Please copy every line of the records below that holds the word "Python".
===== Material for this task =====
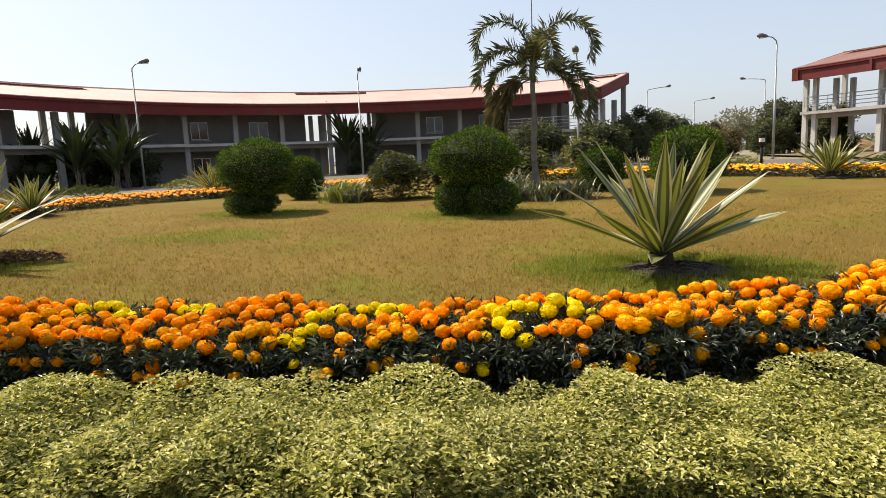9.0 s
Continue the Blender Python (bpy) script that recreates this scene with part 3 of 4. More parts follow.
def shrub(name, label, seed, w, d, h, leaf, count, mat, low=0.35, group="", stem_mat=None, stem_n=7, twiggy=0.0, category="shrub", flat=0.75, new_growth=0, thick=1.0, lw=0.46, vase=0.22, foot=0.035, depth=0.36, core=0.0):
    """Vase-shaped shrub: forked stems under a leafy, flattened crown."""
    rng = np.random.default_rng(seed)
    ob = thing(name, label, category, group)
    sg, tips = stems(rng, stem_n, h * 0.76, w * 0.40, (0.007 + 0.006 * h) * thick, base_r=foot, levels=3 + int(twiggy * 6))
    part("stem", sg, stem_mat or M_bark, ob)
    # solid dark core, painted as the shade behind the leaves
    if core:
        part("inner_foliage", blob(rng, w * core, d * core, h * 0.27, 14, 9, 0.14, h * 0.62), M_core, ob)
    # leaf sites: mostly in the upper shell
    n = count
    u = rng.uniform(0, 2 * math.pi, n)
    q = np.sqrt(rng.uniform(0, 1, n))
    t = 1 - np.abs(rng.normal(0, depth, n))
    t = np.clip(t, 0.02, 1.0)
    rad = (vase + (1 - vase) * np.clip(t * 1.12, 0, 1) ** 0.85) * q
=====
===== Material for this task =====
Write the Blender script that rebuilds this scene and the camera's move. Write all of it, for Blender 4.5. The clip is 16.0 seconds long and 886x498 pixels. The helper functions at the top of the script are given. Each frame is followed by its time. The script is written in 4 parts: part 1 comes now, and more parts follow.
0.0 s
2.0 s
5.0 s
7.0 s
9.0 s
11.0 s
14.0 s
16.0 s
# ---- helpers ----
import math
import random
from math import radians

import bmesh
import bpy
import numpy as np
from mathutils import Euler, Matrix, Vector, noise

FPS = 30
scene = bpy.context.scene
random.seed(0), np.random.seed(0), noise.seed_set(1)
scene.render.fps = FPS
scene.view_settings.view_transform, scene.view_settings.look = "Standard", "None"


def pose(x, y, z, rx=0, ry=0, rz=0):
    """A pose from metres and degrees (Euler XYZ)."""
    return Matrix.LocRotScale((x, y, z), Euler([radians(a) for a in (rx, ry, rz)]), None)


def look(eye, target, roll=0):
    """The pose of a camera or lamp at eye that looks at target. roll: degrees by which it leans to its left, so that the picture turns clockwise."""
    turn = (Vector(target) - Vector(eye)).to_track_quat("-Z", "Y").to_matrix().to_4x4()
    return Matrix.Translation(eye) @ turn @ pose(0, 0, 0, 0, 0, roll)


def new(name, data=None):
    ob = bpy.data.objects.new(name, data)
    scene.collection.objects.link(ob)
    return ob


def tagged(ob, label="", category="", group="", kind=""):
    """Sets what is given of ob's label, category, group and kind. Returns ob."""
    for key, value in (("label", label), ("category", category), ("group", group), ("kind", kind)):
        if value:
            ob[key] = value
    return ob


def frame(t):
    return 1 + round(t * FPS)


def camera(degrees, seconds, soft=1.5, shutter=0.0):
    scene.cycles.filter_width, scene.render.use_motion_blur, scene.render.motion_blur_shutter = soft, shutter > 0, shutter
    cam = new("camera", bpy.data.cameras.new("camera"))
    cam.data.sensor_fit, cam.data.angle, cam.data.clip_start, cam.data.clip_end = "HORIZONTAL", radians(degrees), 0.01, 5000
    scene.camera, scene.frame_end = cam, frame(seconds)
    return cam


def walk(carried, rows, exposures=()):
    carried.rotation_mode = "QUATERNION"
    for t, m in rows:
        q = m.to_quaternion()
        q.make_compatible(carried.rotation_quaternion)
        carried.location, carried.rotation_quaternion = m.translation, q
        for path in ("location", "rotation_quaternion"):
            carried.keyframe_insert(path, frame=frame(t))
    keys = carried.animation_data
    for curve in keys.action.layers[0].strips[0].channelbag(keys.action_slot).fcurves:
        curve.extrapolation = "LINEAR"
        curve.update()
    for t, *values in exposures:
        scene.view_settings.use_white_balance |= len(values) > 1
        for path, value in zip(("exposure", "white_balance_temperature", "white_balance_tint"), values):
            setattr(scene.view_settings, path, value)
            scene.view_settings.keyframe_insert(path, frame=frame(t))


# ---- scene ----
=====
===== Material for this task =====
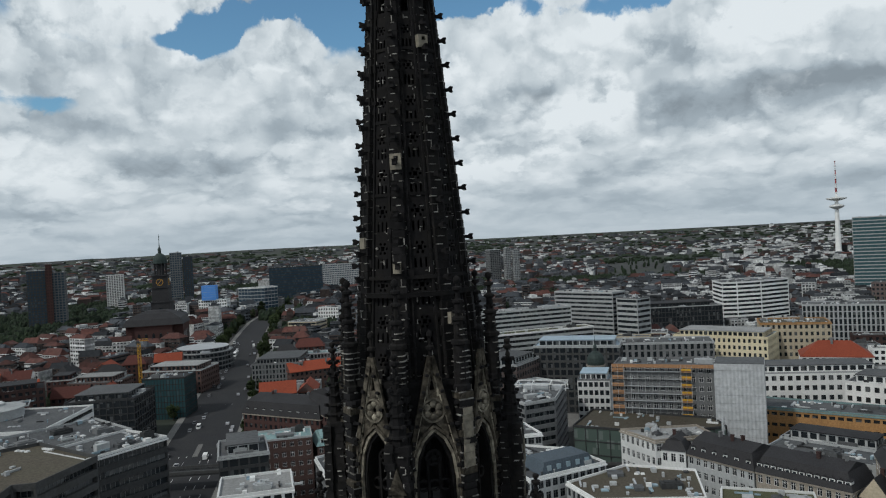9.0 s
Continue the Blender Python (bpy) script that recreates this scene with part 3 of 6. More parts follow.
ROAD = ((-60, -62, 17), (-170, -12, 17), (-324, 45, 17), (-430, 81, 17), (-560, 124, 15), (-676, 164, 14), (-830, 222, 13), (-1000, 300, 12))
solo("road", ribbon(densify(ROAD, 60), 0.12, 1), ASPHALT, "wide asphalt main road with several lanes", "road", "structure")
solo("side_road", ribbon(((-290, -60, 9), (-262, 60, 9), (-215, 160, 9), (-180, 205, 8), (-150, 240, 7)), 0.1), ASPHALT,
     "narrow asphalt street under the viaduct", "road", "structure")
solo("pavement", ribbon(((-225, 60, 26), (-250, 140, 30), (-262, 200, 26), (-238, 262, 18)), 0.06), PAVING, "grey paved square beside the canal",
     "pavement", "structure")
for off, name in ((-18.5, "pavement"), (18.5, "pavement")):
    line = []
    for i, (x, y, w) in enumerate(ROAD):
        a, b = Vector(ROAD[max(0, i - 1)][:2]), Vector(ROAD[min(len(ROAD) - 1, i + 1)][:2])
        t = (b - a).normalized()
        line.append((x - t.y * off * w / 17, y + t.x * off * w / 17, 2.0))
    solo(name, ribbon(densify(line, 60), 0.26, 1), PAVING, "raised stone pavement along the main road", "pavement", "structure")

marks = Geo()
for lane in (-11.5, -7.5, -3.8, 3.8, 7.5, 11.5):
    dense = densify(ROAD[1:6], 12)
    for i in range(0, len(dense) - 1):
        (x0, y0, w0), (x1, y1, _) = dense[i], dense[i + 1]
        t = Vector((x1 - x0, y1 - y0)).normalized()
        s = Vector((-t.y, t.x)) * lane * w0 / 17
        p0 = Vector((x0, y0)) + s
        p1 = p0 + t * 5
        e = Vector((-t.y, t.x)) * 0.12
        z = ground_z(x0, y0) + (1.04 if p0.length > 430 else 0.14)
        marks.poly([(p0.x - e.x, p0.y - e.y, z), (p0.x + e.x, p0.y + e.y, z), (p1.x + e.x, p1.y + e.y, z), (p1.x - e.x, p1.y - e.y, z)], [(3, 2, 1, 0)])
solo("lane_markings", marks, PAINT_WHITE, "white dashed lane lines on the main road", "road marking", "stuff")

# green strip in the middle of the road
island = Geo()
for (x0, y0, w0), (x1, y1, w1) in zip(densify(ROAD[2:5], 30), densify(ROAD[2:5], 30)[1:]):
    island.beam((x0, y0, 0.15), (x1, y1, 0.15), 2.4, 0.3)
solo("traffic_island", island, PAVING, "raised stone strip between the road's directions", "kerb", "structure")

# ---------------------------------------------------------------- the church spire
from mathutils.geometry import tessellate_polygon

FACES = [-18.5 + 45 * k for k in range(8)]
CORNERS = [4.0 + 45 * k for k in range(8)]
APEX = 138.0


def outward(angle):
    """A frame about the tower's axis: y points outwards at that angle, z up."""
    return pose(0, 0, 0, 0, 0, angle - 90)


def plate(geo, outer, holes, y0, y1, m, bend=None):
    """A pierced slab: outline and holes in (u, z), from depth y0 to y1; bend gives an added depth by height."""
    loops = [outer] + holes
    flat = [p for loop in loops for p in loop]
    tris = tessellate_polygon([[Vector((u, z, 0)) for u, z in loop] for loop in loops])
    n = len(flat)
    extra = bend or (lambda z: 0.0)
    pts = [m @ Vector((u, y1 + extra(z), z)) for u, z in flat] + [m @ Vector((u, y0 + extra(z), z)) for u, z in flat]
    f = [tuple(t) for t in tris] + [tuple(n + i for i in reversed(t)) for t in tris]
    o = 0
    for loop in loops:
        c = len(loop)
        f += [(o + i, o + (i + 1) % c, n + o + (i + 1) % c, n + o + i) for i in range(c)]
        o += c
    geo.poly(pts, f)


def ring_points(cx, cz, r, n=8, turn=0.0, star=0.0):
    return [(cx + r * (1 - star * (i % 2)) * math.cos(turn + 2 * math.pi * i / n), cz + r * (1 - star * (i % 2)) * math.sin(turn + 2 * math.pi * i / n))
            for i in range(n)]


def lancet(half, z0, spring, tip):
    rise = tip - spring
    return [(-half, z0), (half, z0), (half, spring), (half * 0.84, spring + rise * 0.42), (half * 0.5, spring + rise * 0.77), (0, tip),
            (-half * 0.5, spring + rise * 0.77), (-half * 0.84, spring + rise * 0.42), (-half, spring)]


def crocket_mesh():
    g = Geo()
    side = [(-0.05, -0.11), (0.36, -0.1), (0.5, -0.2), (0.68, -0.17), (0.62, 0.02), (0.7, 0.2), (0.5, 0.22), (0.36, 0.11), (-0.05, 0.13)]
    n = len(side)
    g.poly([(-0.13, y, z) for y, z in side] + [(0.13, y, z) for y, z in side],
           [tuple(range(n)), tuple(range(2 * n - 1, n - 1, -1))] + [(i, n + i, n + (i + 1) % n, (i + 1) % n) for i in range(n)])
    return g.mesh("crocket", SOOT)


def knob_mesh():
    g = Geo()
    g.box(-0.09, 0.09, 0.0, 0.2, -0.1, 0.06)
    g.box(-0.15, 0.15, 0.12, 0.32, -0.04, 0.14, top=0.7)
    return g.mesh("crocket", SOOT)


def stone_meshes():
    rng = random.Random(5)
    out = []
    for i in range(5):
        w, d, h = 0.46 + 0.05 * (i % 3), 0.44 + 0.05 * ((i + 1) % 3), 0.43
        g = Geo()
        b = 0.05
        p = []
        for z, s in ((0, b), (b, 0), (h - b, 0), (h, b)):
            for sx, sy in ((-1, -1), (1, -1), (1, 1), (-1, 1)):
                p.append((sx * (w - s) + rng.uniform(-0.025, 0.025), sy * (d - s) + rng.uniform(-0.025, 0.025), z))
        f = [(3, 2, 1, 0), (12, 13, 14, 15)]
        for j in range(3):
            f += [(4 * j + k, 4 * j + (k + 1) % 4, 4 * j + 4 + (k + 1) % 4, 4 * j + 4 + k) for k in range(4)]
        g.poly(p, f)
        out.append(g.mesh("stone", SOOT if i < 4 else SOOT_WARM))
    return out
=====
Answer to the task:
Continue the Blender Python (bpy) script that recreates this scene with part 3 of 4. More parts follow.
Continue the Blender Python (bpy) script that recreates this scene with part 3 of 6. More parts follow.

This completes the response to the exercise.